Wednesday, January 11, 2012

Review: "The Crown" by Nancy Bilyeau




From Goodreads:  Joanna Stafford, a Dominican nun, learns that her favorite cousin has been condemned by Henry VIII to be burned at the stake. Defying the sacred rule of enclosure, Joanna leaves the priory to stand at her cousin’s side. Arrested for interfering with the king’s justice, Joanna, along with her father, is sent to the Tower of London.
The ruthless Stephen Gardiner, Bishop of Winchester, takes terrifying steps to force Joanna to agree to spy for him: to save her father’s life she must find an ancient relic—a crown so powerful, it may hold the ability to end the Reformation. Accompanied by two monks, Joanna returns home to Dartford Priory and searches in secret for this long-lost piece of history worn by the Saxon King Athelstan in 937 during the historic battle that first united Britain.
But Dartford Priory has become a dangerous place, and when more than one dead body is uncovered, Joanna departs with a sensitive young monk, Brother Edmund, to search elsewhere for the legendary crown. From royal castles with tapestry-filled rooms to Stonehenge to Malmesbury Abbey, the final resting place of King Athelstan, Joanna and Brother Edmund must hurry to find the crown if they want to keep Joanna’s father alive. At Malmesbury, secrets of the crown are revealed that bring to light the fates of the Black Prince, Richard the Lionhearted, and Katherine of Aragon’s first husband, Arthur. The crown’s intensity and strength are beyond the earthly realm and it must not fall into the wrong hands.
With Cromwell’s troops threatening to shutter her priory, bright and bold Joanna must now decide who she can trust with the secret of the crown so that she may save herself, her family, and her sacred way of life. This provocative story melds heart-stopping suspense with historical detail and brings to life the poignant dramas of women and men at a fascinating and critical moment in England’s past.

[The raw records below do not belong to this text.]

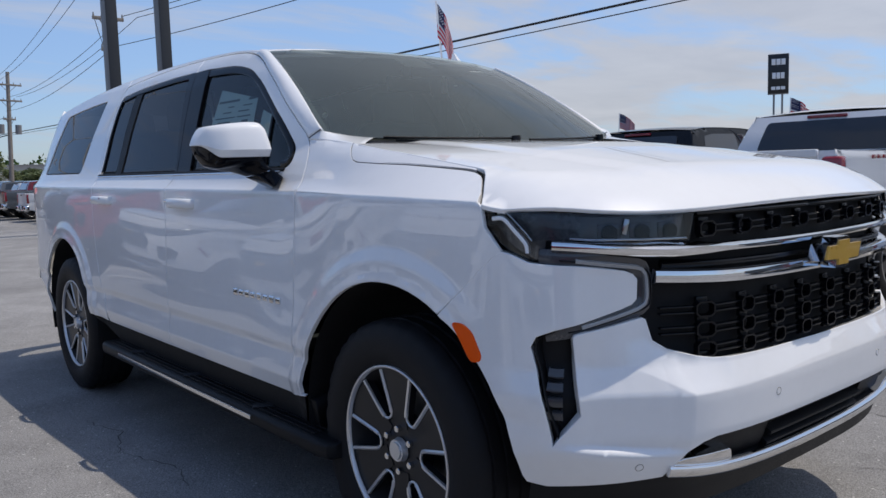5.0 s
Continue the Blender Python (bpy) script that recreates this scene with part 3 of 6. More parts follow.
# cut between bonnet and wing, along the flank (y, z)
BONNET_CUT = [tuple(q) for q in path3([(0.506, 1.198), (0.546, 1.224), (0.578, 1.2405), (0.622, 1.2515), (0.725, 1.2615), (0.89, 1.2745), (1.02, 1.281), (1.12, 1.287), (1.151, 1.2905), (1.172, 1.2975), (1.192, 1.311), (1.222, 1.3385), (1.2335, 1.351)], 0.015)]
doors = {}
for sg in (-1, 1):
    fs = flank_side(sg)
    m = flank(sg)
    # wing (fender)
    top = [(0.424, 1.062), (0.459, 1.105), (0.469, 1.160)] + BONNET_CUT + [(1.25, 1.356), (1.30, 1.363), (1.36, 1.370), (1.42, 1.376), (1.48, 1.380), (1.508, 1.381)]
    back = [q for q in sm2(DOOR_FRONT) if q[1] <= 1.376][::-1]
    arch = arc_pts(AXLE_F, ARCH_F, 8, 119)
    wing_poly = top + back + [(1.36, 0.478)] + arch + [(0.53, 0.946), (0.44, 1.020), (0.410, 1.044)]
    panel("fender", wing_poly, m, WHITE, suv, 0.024, gap=0.0012, side=fs, extra=FLANK_LINES)
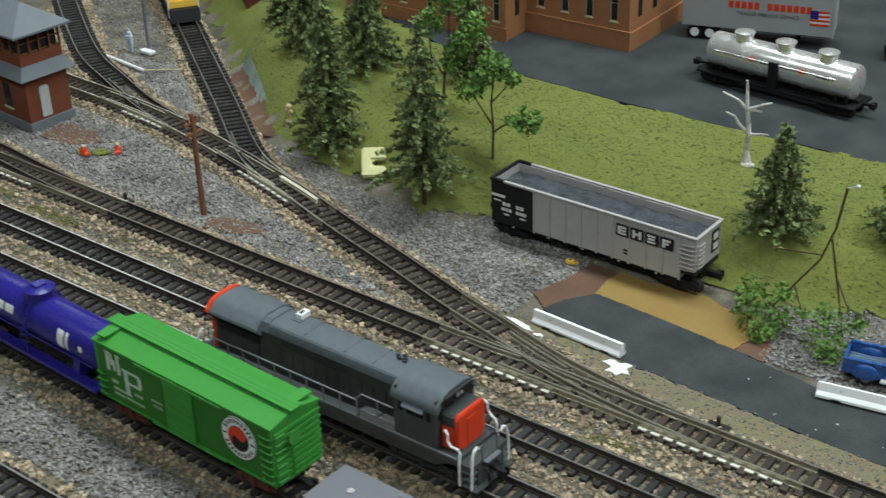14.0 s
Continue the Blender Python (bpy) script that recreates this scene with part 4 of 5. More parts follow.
# lumber pile beside the brick building
pile = thing("lumber_pile", 174, 48, 0, 0, "heap of weathered grey-brown sticks behind the tank trailer", "lumber pile")
M_LOG = mat("weathered_wood", (0.15, 0.125, 0.09), 0.9, fine=1.5, bump=0.5, var=0.35, per_object=0.35)
rr = random.Random(8)
for i in range(110):
    u = rr.random()
    cx, cy = rr.gauss(2, 7), rr.uniform(-26, 26)
    cx += -cy * 0.25
    cz = max(0.8, 11 - abs(cy) * 0.16 - abs(cx) * 0.3) * rr.random() ** 0.7 + height(174 + cx, 48 + cy) * 0.6 + 0.6
    an, ln = rr.uniform(0, 180) if u < 0.6 else rr.gauss(150, 15), rr.uniform(9, 19)
    dx, dy = math.cos(radians(an)) * ln / 2, math.sin(radians(an)) * ln / 2
    dz = rr.uniform(-2.2, 2.2) * (1 if i % 9 else 2.2)
    part("log", rod(fresh(), (cx - dx, cy - dy, max(cz - dz, 0.6)), (cx + dx, cy + dy, max(cz + dz, 0.6)), rr.uniform(0.55, 1.05), 7), M_LOG, pile)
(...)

My Thoughts:  I received this book from NetGalley for review.  This was a busy book.  There were a lot of little back stories put together to make one story; first you have the Stafford/Tudor issues, then the Reformation/Dissolution of the Monasteries and then the story of the mythical crown of Athelstan.  There were so many people popping in and out of the story that at times it was difficult to keep track of who was who and who had what agenda. 

There were some interesting characters; I liked Joanna as she was a strong female lead.  I also liked Brother Edmund and Geoffrey Scovill but I wish that Geoffrey hadn't been such a pop in and out character.  I would have liked to see him more because he seemed like a decent person whose goal was to help people and make sure people were treated justly. 

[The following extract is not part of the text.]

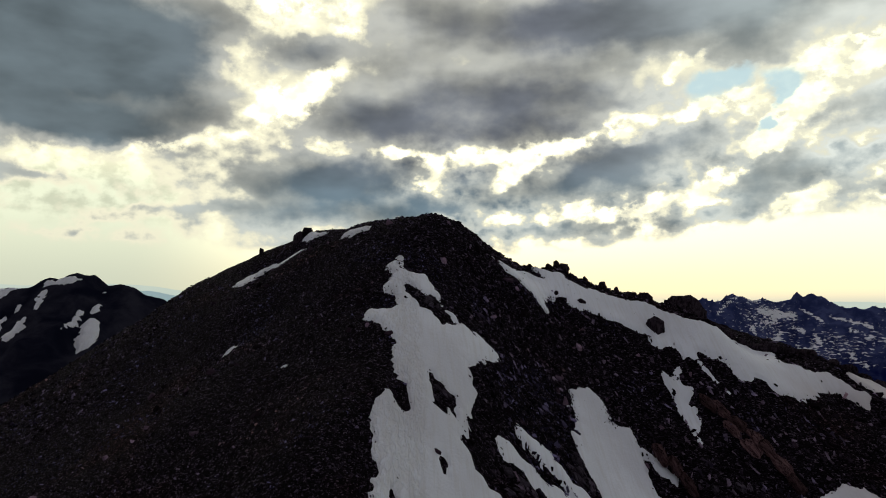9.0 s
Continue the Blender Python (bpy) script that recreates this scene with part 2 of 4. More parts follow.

There were some things I didn't like about the story though.  The weird pseudo romance between Geoffrey and Joanna bothered me and I really didn't like all the incest and molestation issues that popped up toward the end of the story.  It seemed like all of a sudden all kinds of things were being revealed and my thought was 'Whoa! Is that necessary?' in regards to some of the situations discussed.  I also am interested in the fact that George Boleyn was made out to be a rapist; this is the second book I have read this month that included George Boleyn molesting or raping someone and it really surprised me because I have never seen this assertion before.  The ending to the story was not what I was expecting but up until that point the story definitely moved along well.  Overall, this was a unique story with some annoying flaws.  3 stars.

1 comment:

  1. I really want to pick this one up. It seems to be everywhere lately and I'm hoping to have a chance to read it.